Okay, great. But say we want to do more?
Put static files in a slightly different place
If you subclass the S3BotoStorage
class, you can override some of its configuration. There are lots of these, but location
is an interesting one because it acts as a prefix for the keys stored in S3.
import storages.backends.s3boto
class PrefixedStorage(storages.backends.s3boto.S3BotoStorage):
def __init__(self, *args, **kwargs):
from django.conf import settings
kwargs['location'] = settings.ASSETS_PREFIX
return super(PrefixedStorage, self).__init__(*args, **kwargs)

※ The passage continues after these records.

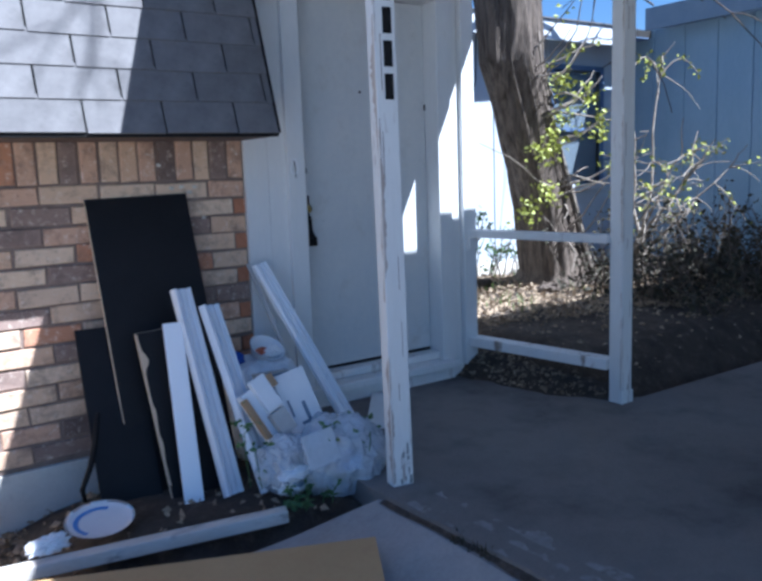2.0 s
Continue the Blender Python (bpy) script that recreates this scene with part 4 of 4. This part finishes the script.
def build_shrub():
    rnd = random.Random(33)
    shrub = thing("shrub", (4.1, 0.6, 0.3), "straggly half-bare shrub against the blue wall", "shrub")
    leaves = []
    ends = [(4.75, 0.85, 2.15), (4.2, 0.3, 1.3), (4.5, 0.1, 1.5), (3.8, 0.55, 1.45), (4.9, 0.2, 1.25), (3.75, 0.2, 1.0), (4.4, 0.9, 1.75), (5.0, 0.6, 1.6)]
    for e in ends:
        base = Vector((4.1 + rnd.uniform(-0.15, 0.25), 0.6 + rnd.uniform(-0.15, 0.15), 0.25))
        pts = [base.lerp(Vector(e), k / 7) + Vector((rnd.uniform(-1, 1), rnd.uniform(-1, 1), rnd.uniform(-0.3, 0.5))) * 0.07 * math.sin(math.pi * k / 7) for k in range(8)]
        part("stem", tube(pts, [0.022, 0.02, 0.018, 0.015, 0.012, 0.010, 0.008, 0.005], 6), TWIG, shrub)
        for j in range(9):
            k = rnd.randint(3, 7)
            tw = wander(pts[k], (rnd.uniform(-1, 1), rnd.uniform(-1, 0.3), rnd.uniform(-0.5, 0.7)), rnd.uniform(0.2, 0.6), 5, rnd, 0.8, -0.1)
            part("twig", tube(tw, [0.007, 0.006, 0.005, 0.004, 0.003, 0.003], 5), TWIG, shrub)
            if rnd.random() < 0.35:
                for q in tw[2:]:
                    for _ in range(rnd.randint(1, 3)):
                        leaves.append((q + Vector((rnd.uniform(-1, 1), rnd.uniform(-1, 1), rnd.uniform(-1, 1))) * 0.04, (rnd.uniform(-1, 1), rnd.uniform(-1, 1), rnd.uniform(-0.4, 1))))
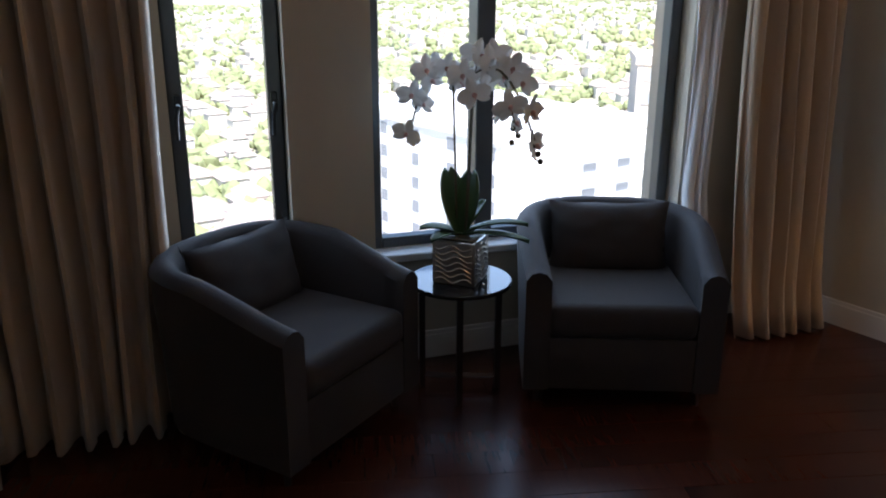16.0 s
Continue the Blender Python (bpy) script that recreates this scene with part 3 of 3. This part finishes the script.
vs = grid(bm, 26, 24, bench_seat)
bm.faces.new([q for q in vs[0][:-1]])
bm.faces.new([q for q in vs[-1][:-1]])
bmesh.ops.remove_doubles(bm, verts=bm.verts, dist=.0005)
part("seat", bm, VELVET_SILVER, root)
for y in (-3.075, -2.59):
    bm = bmesh.new()
    pts = [(-.725 * math.cos(a), y, .455 - .25 * math.sin(a)) for a in (math.pi * i / 36 for i in range(37))]
    curl = [(.61 + .115 * math.cos(a), y, .455 + .115 * math.sin(a)) for a in (radians(14 * k) for k in range(1, 11))] if y < -3 else []
    pts = [(-x, q, z) for x, q, z in reversed(curl)] + pts + curl
    tube(bm, pts, .025, 8, lambda t: .35 + .65 * min(1, 4.5 * min(t, 1 - t)), 1.5)
    part("rail", bm, SILVER, root, "champagne silver curved rail")
for y in (-3.045, -2.62):
    for s in (-1, 1):
        bm = bmesh.new()
        pts = [(s * (.34 + .02 * t + .16 * t * t), y, .265 - .265 * t) for t in (i / 10 for i in range(11))]
        tube(bm, pts, .042, 8, lambda t: 1 - .55 * t, .7)
        part("leg", bm, SILVER, root, "splayed silver sabre leg")
for s in (-1, 1):
    bm = bmesh.new()
    m = pose(s * .61, -2.58, BOLSTER_Z, 90, 0, 0)
    lathe(bm, [(.0, -.035), (.082, -.033), (.1, -.02), (.105, .02), (.108, .22), (.105, .43), (.1, .475), (.082, .488), (0, .49)], 28, m)
    bo = part("bolster", bm, VELVET_SILVER, root)
    for y in (-3.068,):
        bm = bmesh.new()
        m2 = pose(s * .61, y - .004, BOLSTER_Z, 90, 0, 0)
        lathe(bm, [(.096, -.004), (.1, .004), (.091, .010), (.08, .004), (.06, .003), (.055, .009), (.048, .003), (.02, .004), (0, .006)], 28, m2)
        part("end_cap", bm, SILVER, bo, "silver scrolled end disc")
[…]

So if we plonk a suitable bit of configuration into our settings.py
:
ASSETS_PREFIX = 'assets'
STATICFILES_STORAGE = 'prefixed_storage.PrefixedStorage'
then our assets will be separated from our uploaded media. (You could also put them in a different bucket, using the bucket
argument, for which you might also want to set access_key
and secret_key
differently to the default configuration we put in settings.py
earlier.)
Protect some file storage
Most of your media uploads – user avatars, for instance – you want to be public. But if you have some media that requires authentication before you can access it – say PDF resumes which are only accessible to members – then you don’t want S3BotoStorage
’s default S3 ACL of public-read
. Here we don’t have to subclass, because we can pass in an instance rather than refer to a class.

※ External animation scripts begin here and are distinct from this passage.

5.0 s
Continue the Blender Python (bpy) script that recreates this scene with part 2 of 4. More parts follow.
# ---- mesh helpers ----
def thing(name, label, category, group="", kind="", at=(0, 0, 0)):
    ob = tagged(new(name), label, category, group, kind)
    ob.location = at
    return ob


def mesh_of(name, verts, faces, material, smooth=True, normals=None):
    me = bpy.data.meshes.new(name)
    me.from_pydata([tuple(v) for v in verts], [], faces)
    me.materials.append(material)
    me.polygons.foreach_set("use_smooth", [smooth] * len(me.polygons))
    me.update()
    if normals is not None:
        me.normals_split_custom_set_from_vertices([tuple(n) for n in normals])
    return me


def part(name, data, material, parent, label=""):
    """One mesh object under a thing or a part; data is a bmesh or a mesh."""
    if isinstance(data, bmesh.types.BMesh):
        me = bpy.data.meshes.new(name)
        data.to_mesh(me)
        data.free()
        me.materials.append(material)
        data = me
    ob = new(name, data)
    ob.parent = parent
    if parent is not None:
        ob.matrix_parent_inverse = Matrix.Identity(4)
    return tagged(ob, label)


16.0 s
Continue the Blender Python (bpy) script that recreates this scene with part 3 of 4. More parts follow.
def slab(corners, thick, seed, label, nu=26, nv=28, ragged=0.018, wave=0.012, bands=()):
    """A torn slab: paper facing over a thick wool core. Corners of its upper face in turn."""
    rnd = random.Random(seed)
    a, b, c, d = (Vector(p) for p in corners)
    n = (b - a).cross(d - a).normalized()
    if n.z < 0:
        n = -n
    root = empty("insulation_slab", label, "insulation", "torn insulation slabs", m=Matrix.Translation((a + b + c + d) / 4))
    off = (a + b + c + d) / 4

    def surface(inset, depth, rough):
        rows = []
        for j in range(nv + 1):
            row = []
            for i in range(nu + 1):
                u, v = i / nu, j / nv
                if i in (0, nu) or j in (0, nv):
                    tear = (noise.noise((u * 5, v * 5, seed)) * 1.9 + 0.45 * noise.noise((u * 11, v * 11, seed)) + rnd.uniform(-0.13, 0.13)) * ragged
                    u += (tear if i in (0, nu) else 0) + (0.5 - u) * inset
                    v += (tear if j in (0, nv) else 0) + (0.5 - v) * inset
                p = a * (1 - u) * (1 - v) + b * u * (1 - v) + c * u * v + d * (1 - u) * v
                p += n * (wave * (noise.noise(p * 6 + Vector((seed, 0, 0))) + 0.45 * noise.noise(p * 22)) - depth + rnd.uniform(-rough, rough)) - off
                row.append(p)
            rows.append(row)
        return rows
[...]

from django.db import models
import storages.backends.s3boto
protected_storage = storages.backends.s3boto.S3BotoStorage(
acl='private',
querystring_auth=True,
querystring_expire=600, # 10 minutes, try to ensure people won't/can't share
)
class Profile(models.Model):
resume = models.FileField(
null=True,
blank=True,
help_text='PDF resume accessible only to members',
storage=protected_storage,
)
There is no permanent publicly-accessible URL for the uploaded resumes, but it’s easy to write a view that will redirect to a temporary URL. Because we set up S3BotoStorage
to use query string-based authentication, when asked for the field’s URL it will contact S3 and ask for a temporary one to be created. The configuration above gives use 600 seconds, or 10 minutes, before that URL becomes invalid and can no longer be used.
from django.views.generic import DetailView
from django.http import HttpResponseForbidden, HttpResponseNotFound, HttpResponseRedirect
class ResumeView(DetailView):
model = Profile
def get(self, *args, **kwargs):
obj = super(ResumeView, self).get_object()
if not request.user.is_authenticated():
return HttpResponseForbidden()
if obj.resume is None:
return HttpResponseNotFound()
return HttpResponseRedirect(obj.resume.url)
Or you could just put it in a template, only for members:
{% if user.is_authenticated %}
<a href='{{ profile.resume.url }}'>Grab my resume</a>
{% endif %}
Making a staging version of your live database
This is something I needed to do recently for NSFWCORP: come up with an easy way of taking a live database dump and making a staging instance out of it. This is all run on Heroku, so moving the database dumps around is easy, and writing something to throw away all non-staff users, old conversation threads and so on is also simple. But I also needed to duplicate the media files from the live bucket to the staging bucket. My solution is as follows:
import os
import os.path
import shutil
import sys
from django.conf import settings
from django.core.management.base import BaseCommand
from django.db.models import get_models, FileField
from storages.backends.s3boto import S3BotoStorage
class Command(BaseCommand):
output_transaction = True
def handle(self, *args, **options):
# we want a django-storages s3boto backend for live, using
# a dedicated read-only key pair
storage = S3BotoStorage(
bucket='nsfw-live',
access_key=settings.LIVE_READ_ONLY_ACCESS_KEY_ID,
secret_key=settings.LIVE_READ_ONLY_SECRET_KEY,
)
# now just go through all the models looking for stuff to do
for model in get_models():
fields = filter(lambda x: isinstance(x, FileField), model._meta.fields)
if len(fields) > 0:
sys.stdout.write(u"Copying media for %s..." % model._meta.object_name)
sys.stdout.flush()
for obj in model.objects.all():
for field in fields:
_if = None
_of = None
_file = getattr(obj, field.name)
if not _file.name:
continue
try:
_if = storage.open(_file.name, 'rb')
if not settings.AWS_AVAILABLE:
full_path = _file.path
directory = os.path.dirname(full_path)
if not os.path.exists(directory):
os.makedirs(directory)
if not os.path.exists(full_path):
with open(full_path, 'wb'):
pass
_of = _file.storage.open(_file.name, 'wb')
shutil.copyfileobj(_if, _of)
except Exception as e:
sys.stdout.write(u"\n failed %s(pk=%i).%s = %s: " % (
model._meta.object_name,
obj.pk,
field.name,
_file.name
))
sys.stdout.write(unicode(e))
finally:
if _if is not None:
_if.close()
if _of is not None:
_of.close()
sys.stdout.write("done.\n")
Note that there are three new settings.py
variables: LIVE_READ_ONLY_ACCESS_KEY_ID
and LIVE_READ_ONLY_SECRET_KEY
should be fairly obvious, and AWS_AVAILABLE
just tells me whether AWS support is configured in the environment, which I use to ensure the destination path and file exist in advance for local storage. I could avoid that by doing something like _file.save(_file.name, _of)
, although I’m not entirely sure that will preserve file paths and names. It’s cleaner though, and is probably a better solution.
Summing up
The Django storage API and pluggable backends gives a lot of flexibility in how you manage both static assets and file-like things. As well as django-storages
there are plenty of other options for when the built-in file system options aren’t suitable for you.